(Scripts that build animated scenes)
* * * * * * * * *

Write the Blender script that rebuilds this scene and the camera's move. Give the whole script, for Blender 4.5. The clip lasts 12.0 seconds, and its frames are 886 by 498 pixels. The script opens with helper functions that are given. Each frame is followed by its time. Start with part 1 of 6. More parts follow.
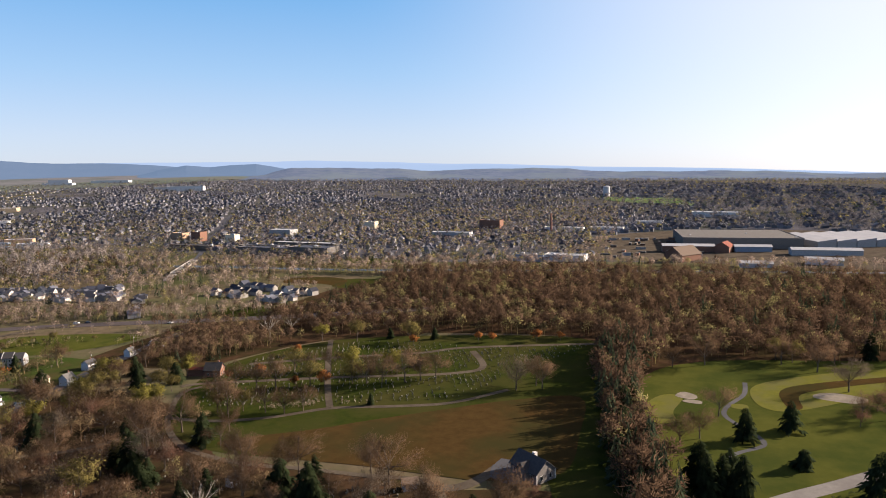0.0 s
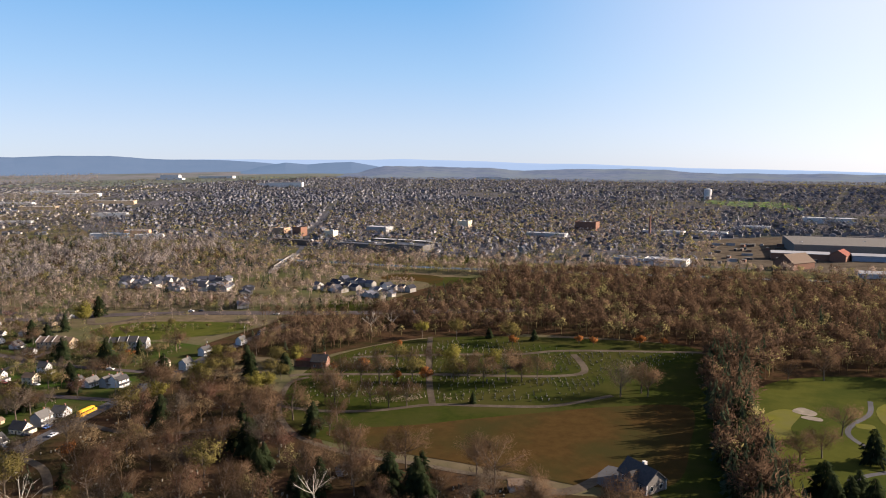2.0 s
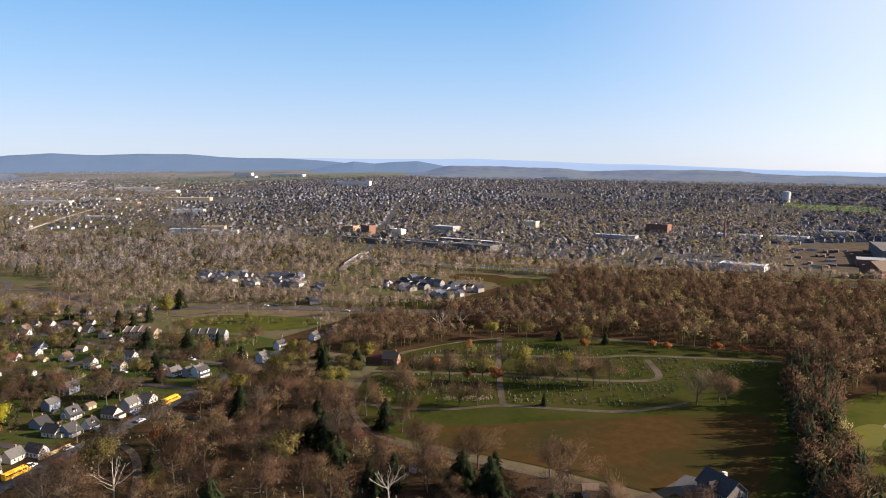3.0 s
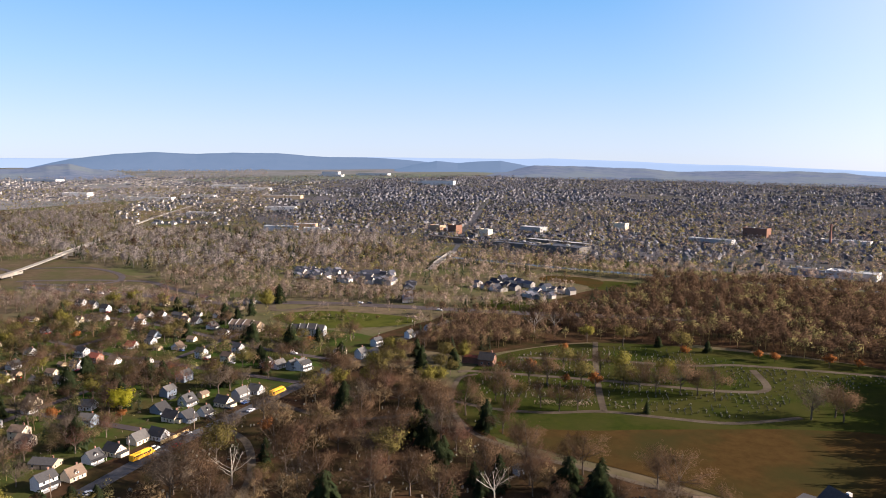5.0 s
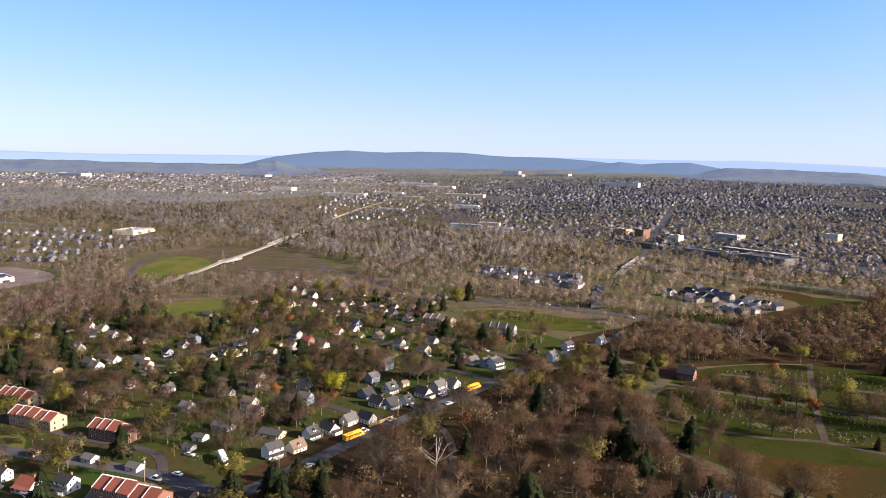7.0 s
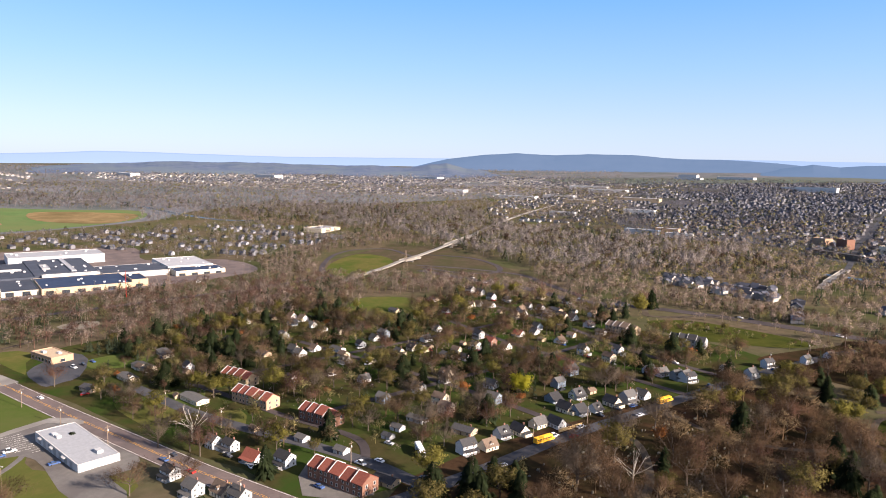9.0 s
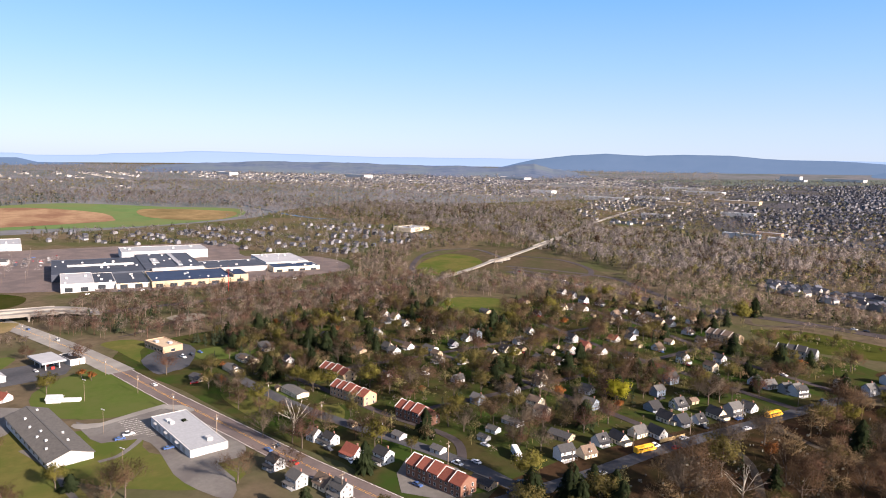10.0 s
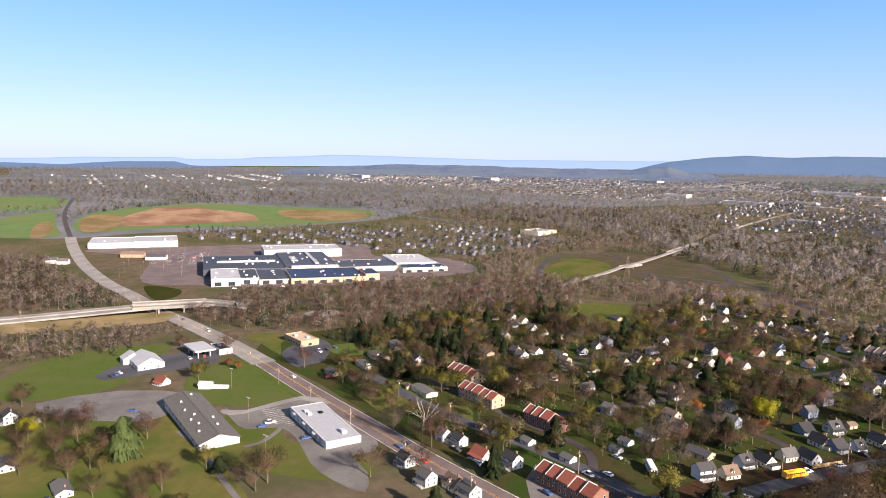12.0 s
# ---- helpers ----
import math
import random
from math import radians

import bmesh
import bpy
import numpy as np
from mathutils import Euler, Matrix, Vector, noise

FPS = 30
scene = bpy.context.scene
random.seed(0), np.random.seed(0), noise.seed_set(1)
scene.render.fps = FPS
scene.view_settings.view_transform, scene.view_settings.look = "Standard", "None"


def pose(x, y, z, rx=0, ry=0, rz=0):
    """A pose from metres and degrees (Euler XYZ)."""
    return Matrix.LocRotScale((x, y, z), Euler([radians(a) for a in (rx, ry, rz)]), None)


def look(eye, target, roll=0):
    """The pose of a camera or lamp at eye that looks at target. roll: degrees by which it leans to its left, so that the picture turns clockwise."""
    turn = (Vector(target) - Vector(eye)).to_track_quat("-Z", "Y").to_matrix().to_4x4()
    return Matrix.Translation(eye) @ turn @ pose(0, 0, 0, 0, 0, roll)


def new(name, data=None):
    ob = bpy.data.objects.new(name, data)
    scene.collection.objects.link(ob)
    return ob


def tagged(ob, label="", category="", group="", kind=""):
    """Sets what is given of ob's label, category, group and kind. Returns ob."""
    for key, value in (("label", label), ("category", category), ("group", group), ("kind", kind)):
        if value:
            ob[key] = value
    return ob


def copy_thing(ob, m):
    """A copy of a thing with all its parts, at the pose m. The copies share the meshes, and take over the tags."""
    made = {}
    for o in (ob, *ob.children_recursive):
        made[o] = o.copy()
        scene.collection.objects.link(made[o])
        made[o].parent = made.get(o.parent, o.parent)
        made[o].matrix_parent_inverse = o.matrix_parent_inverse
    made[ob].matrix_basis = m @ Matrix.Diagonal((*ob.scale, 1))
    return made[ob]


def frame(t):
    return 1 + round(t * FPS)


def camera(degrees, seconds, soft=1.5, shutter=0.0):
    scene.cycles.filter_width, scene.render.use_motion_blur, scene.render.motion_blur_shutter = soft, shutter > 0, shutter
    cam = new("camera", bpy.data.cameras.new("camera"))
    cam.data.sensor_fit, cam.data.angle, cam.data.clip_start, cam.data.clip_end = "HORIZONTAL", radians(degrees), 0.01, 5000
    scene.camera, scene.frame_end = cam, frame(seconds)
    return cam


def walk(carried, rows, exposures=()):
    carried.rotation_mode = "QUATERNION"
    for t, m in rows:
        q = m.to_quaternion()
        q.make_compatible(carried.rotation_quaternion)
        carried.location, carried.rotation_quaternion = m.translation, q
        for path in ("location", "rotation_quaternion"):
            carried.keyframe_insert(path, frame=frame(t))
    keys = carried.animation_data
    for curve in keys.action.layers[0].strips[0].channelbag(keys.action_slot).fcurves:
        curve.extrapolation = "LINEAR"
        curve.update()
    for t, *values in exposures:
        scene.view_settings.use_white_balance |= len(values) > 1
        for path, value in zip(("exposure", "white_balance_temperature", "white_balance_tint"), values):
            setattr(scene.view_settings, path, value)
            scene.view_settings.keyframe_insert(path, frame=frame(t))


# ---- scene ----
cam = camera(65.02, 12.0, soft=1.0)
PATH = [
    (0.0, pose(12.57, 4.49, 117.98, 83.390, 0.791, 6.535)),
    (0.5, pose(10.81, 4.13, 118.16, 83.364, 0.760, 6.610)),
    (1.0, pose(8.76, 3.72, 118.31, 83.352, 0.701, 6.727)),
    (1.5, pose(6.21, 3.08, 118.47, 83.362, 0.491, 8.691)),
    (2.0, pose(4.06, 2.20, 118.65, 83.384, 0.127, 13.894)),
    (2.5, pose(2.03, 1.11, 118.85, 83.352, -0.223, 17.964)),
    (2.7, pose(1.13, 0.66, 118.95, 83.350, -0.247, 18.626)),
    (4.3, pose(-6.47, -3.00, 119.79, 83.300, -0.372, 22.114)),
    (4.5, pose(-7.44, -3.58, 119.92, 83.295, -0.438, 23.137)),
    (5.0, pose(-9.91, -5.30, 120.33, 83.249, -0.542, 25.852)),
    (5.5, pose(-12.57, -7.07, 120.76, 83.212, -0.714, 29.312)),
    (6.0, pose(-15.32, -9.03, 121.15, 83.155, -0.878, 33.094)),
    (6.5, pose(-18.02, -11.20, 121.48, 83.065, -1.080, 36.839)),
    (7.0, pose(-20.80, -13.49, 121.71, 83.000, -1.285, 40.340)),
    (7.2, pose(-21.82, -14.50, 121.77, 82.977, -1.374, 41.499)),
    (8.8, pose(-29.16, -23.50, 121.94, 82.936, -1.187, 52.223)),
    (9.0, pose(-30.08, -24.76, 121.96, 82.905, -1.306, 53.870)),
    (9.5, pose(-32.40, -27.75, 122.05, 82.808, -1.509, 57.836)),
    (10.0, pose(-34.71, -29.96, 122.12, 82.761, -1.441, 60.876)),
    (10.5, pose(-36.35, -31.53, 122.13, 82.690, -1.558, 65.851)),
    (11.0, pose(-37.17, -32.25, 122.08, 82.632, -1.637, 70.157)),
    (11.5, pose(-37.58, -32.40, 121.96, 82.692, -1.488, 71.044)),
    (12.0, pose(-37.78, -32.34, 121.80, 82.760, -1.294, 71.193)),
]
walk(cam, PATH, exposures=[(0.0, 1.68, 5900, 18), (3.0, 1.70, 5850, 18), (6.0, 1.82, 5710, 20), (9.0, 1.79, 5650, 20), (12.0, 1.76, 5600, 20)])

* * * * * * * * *

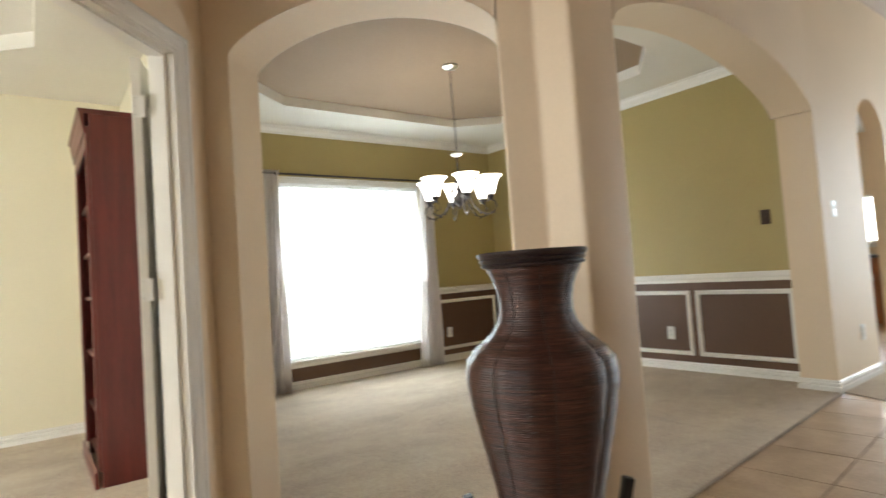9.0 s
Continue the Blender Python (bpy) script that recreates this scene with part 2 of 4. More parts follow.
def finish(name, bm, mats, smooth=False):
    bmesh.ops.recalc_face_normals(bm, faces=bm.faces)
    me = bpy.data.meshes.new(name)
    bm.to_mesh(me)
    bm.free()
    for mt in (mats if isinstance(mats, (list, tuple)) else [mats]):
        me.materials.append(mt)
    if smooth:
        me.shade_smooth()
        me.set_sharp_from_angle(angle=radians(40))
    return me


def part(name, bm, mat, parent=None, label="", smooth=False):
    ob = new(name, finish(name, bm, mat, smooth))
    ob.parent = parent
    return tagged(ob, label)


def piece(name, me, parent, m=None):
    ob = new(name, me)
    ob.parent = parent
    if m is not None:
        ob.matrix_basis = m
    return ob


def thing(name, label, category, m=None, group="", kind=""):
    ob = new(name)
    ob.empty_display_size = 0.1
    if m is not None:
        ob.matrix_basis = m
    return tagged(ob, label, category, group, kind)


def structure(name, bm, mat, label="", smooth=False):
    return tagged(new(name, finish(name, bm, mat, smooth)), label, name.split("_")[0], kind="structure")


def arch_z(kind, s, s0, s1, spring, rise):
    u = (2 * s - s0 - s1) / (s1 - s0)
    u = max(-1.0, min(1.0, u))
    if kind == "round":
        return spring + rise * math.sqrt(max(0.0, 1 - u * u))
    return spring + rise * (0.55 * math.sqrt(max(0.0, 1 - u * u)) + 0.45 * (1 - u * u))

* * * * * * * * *

Identify and extract each line of the listing that contains "render".

**Finished answer:**
scene.render.fps = FPS
    scene.cycles.filter_width, scene.render.use_motion_blur, scene.render.motion_blur_shutter = soft, shutter > 0, shutter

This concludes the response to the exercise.